Question
Small Ventures Ltd owns three non-current assets. For the purposes of the balance sheet on December 31st, the directors have decided to value these assets
Small Ventures Ltd owns three non-current assets. For the purposes of the balance sheet on December 31st, the directors have decided to value these assets at their DEPRIVAL VALUES.
Column one shows the net proceeds of sale of the asset and column two shows the cost of an identical replacement (that is, one of the same age and condition) on the same date.
Net Proceeds Replacement of Sale Cost Asset
A £ 2,000 £15,000
B £11,300 £14,500
C £ 4,200 £7,400
Asset A is expected to have a further life of three years at the end of which its scrap value is expected to be £1,000. During each of the three years it is expected to generate cash revenue of £11,000 at an approximate annual operating cost of £5,000.

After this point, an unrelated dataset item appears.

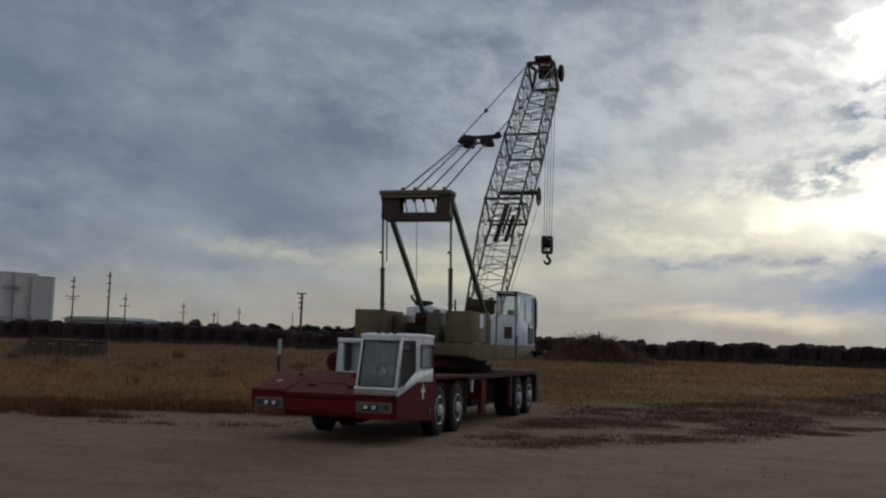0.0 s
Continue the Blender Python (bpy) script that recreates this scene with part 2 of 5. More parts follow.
RUST = material("rusty_steel", (0.055, 0.032, 0.024), 0.85, 0.1, 18, 0.35, 0.3, (0.05, 0.03, 0.022), 0.6, 2.5)
HEAD_RED = material("boom_head_red", (0.075, 0.013, 0.015), 0.75, 0, 14, 0.3, 0.1, (0.035, 0.018, 0.015), 0.6, 3.0, spec=0.15)
ROPE = material("wire_rope", (0.09, 0.085, 0.08), 0.6, 0.5, 40, 0.3, 0.2)
RUBBER = material("tyre_rubber", (0.014, 0.0135, 0.013), 0.9, 0, 30, 0.3, 0.2, (0.035, 0.029, 0.024), 0.4, 4.0, spec=0.3)
RIM = material("dusty_silver_rim", (0.62, 0.61, 0.59), 0.45, 0.3, 12, 0.2, 0.1, (0.16, 0.13, 0.10), 0.75, 6.0)
PANEL_GREY = material("grey_lamp_panel", (0.125, 0.088, 0.083), 0.6, 0.1, 12, 0.2, 0.08, (0.10, 0.035, 0.03), 0.5, 4.0)
CHROME = material("lamp_reflector", (0.62, 0.63, 0.65), 0.2, 1.0, 10, 0.03, 0.0, stain_amount=0.1)
LAMP_LENS = glass_material("lamp_lens", (0.95, 0.96, 1.0), 0.08)
BLACK = material("black_rubber_trim", (0.02, 0.02, 0.021), 0.6, 0, 20, 0.2, 0.05)
GLASS = glass_material("cab_glass", (0.66, 0.73, 0.77))
GLASS_BLUE = glass_material("tinted_cab_glass", (0.62, 0.74, 0.76), clear=0.9)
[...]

Asset B has an expected life of four further years and a zero expected scrap value. It is expected to produce an annual cash revenue of £6,000 at an annual operating cost of £2,000.
Asset C is expected to last indefinitely. It produces annual revenue of £3,000 at an annual operating cost of £1,500.
The company has a cost of capital of 20%.
REQUIRED:
- Explain clearly what you understand by the term 'deprival value'.
- Compute the deprival value of each asset. Explain briefly your logic and assumptions and show your workings clearly.
Ignore taxation, general inflation and uncertainty.
- What are the advantages and disadvantages of using either real capital maintenance or physical capital maintenance rather than monetary capital maintenance in financial reporting?